By Claire West
The Government has announced its official response to the consultation on online infringement of copyright cost sharing, stating that copyright owners will pay 75 per cent of the costs associated with benefiting from the parts of the Digital Economy Act 2010, which tackle online copyright infringement. Internet service providers (ISPs) will pay the remaining 25 per cent.
In response, John Lovelock, Chief Executive of FAST commented: “It is very interesting to finally see the Government’s response and this appears to be a sensible compromise.”
“We are pleased that our call — along with many rights holders — that the ISPs must share some burden of costs as it means that pressure is applied to ensure operational methods and systems are cost efficient.”
“We concede that in court action, copyright owners usually must pay, but at court if you win, such costs are generally recoverable which is at odds with this system. Questions do remain on the detail however, including how the 75% is totted up. We are nervous that costs outside of the copyright owners’ control may be unintentionally inflated. Think about it, what systems will there be and who will pay for these? Will “systems” be necessary? How accessible will such systems be to those who have not paid for their development? Does the cost depend on pre-agreed volumes disclosed by rights holders and are such payments made in advance to ISPs and Ofcom? Should copyright holders commit to cost when there is a Judicial Review on the Act with the decision currently unknown?” he continued.

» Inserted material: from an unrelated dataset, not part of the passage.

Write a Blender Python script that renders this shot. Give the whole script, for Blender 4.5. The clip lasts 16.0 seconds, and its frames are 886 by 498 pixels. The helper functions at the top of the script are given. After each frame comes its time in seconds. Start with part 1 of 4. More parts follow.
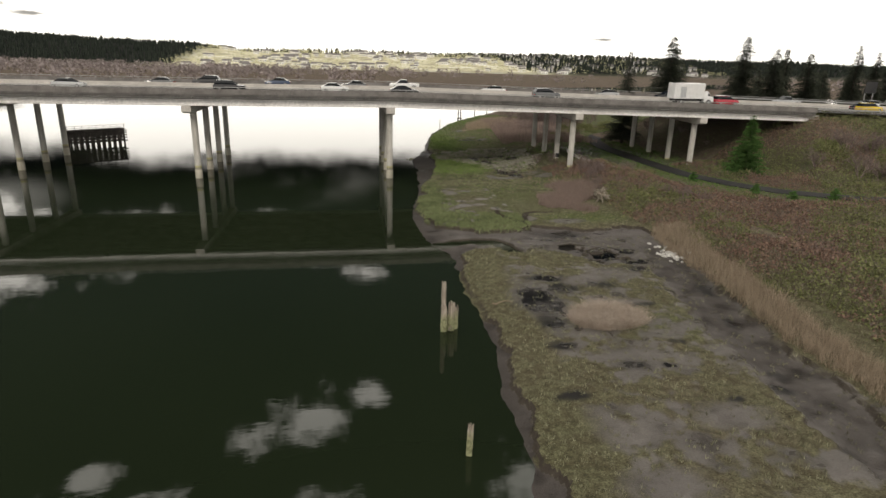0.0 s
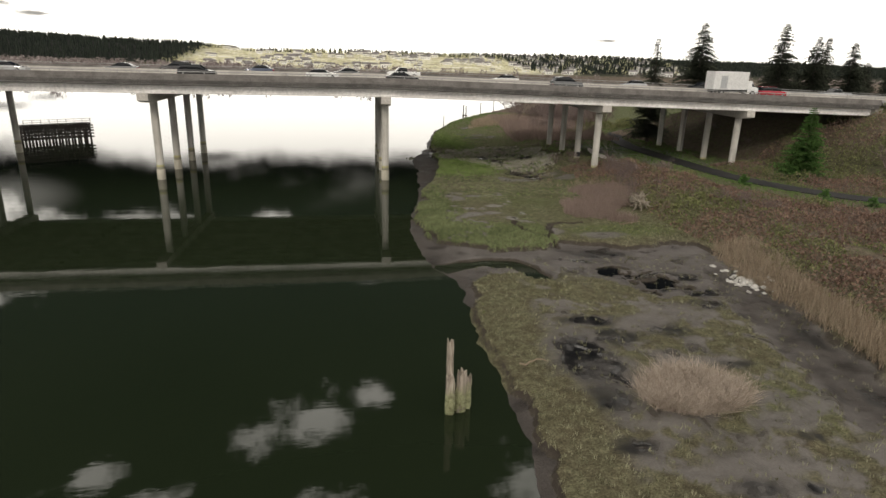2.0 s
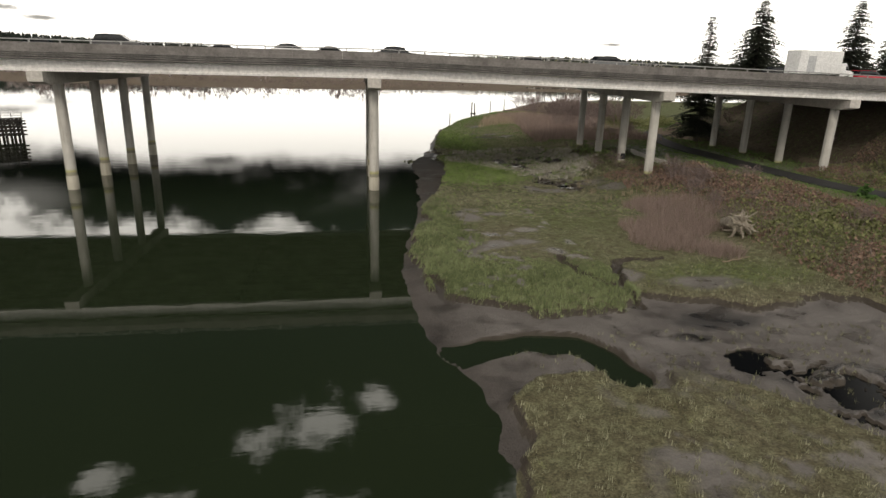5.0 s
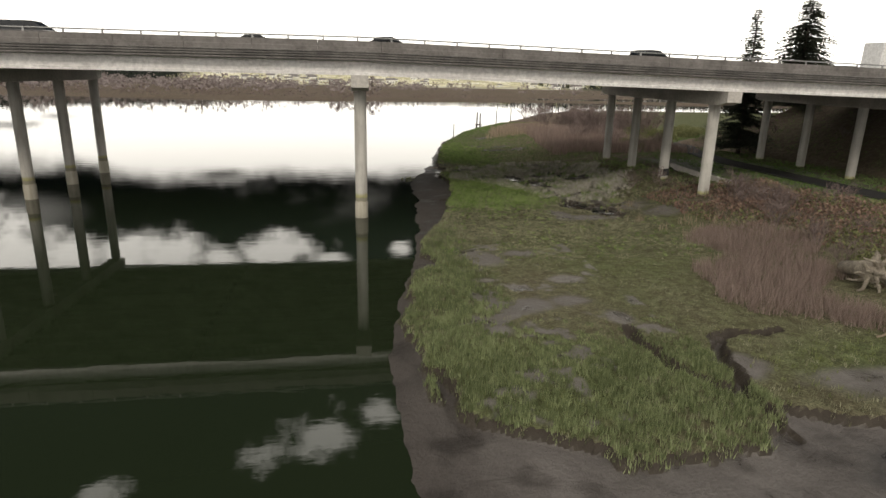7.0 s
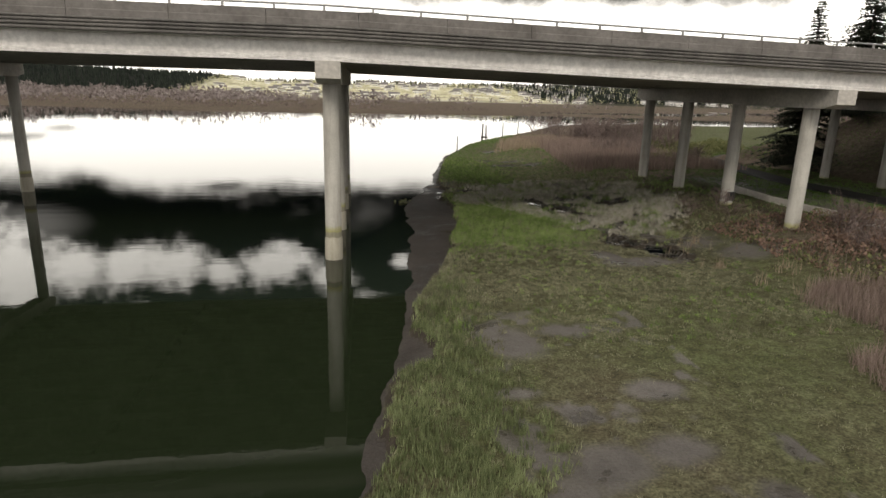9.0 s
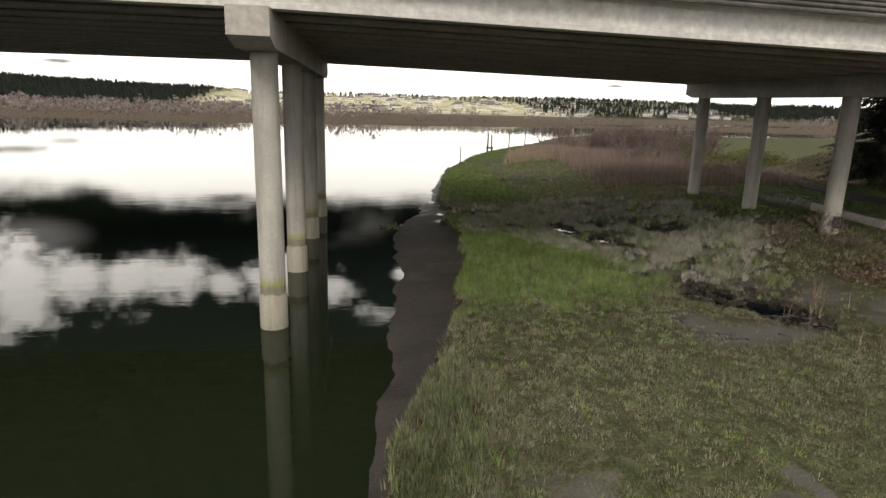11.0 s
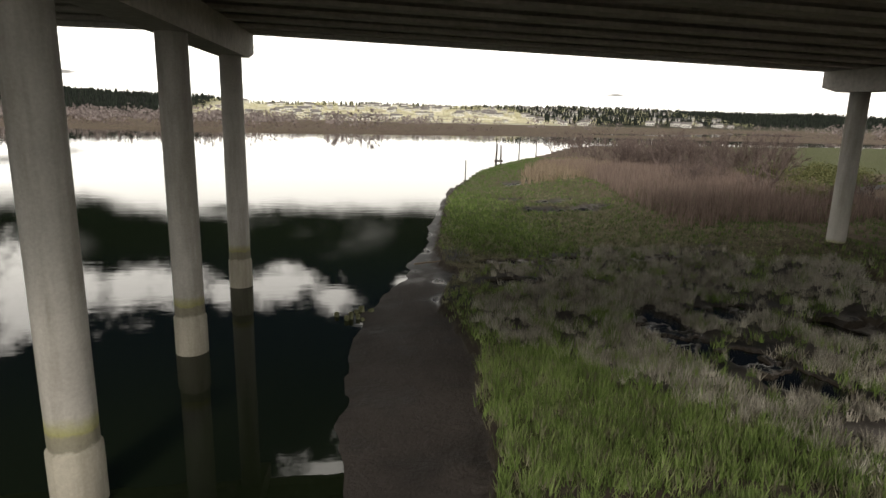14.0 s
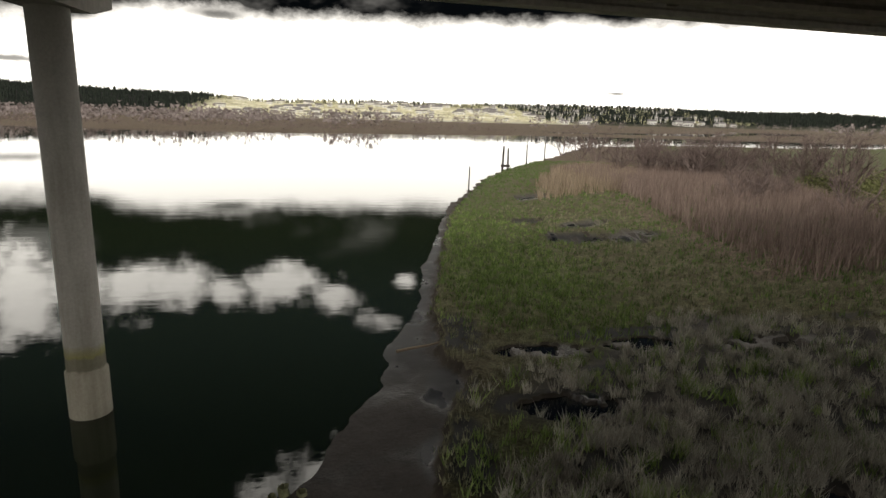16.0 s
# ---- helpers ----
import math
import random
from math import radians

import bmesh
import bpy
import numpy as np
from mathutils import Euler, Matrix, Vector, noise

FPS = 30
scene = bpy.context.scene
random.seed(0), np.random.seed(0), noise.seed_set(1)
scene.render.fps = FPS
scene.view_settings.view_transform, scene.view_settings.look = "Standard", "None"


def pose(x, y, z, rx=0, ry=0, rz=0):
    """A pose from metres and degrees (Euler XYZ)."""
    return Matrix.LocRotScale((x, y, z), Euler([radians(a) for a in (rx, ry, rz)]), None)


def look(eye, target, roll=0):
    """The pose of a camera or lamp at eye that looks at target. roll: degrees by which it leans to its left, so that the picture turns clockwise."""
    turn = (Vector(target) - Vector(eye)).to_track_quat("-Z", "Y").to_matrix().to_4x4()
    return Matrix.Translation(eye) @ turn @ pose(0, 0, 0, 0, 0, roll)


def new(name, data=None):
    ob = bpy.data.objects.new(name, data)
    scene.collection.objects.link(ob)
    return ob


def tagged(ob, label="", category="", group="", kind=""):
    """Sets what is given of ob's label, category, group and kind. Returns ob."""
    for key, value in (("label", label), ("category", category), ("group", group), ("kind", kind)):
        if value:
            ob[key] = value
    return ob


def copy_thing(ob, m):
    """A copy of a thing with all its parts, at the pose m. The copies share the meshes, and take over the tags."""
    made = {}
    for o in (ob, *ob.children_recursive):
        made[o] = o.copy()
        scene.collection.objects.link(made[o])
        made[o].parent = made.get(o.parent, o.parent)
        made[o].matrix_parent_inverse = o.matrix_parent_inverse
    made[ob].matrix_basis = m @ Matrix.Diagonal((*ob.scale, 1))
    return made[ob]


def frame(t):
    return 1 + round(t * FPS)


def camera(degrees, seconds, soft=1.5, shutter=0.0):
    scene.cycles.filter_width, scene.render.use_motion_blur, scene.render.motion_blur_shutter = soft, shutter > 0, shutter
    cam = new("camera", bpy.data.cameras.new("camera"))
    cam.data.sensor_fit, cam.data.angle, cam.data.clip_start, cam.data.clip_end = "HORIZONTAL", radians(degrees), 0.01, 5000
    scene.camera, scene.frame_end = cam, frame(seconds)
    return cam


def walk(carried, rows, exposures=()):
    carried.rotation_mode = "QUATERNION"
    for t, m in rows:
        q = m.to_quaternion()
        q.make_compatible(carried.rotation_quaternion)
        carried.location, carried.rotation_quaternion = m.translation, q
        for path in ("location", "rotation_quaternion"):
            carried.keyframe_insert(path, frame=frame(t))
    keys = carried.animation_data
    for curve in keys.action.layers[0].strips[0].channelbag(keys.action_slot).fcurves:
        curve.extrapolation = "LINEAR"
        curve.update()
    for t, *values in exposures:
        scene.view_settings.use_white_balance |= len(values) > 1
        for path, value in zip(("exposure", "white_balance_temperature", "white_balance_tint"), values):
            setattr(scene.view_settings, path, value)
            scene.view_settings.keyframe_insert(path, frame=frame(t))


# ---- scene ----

“This news is a major milestone for the never ending work to defeat online piracy. Consumers must be educated on legitimate downloads meaning increased legitimate sales and a positive prospect for the Creative Industries. Overall, whilst this is a welcome outcome, the devil is in the detail,” he concluded.
The deadline for Ofcom to complete the initial obligations code will be extended by three months to reflect the need to notify the cost regulation separately under the Technical Standards Directive.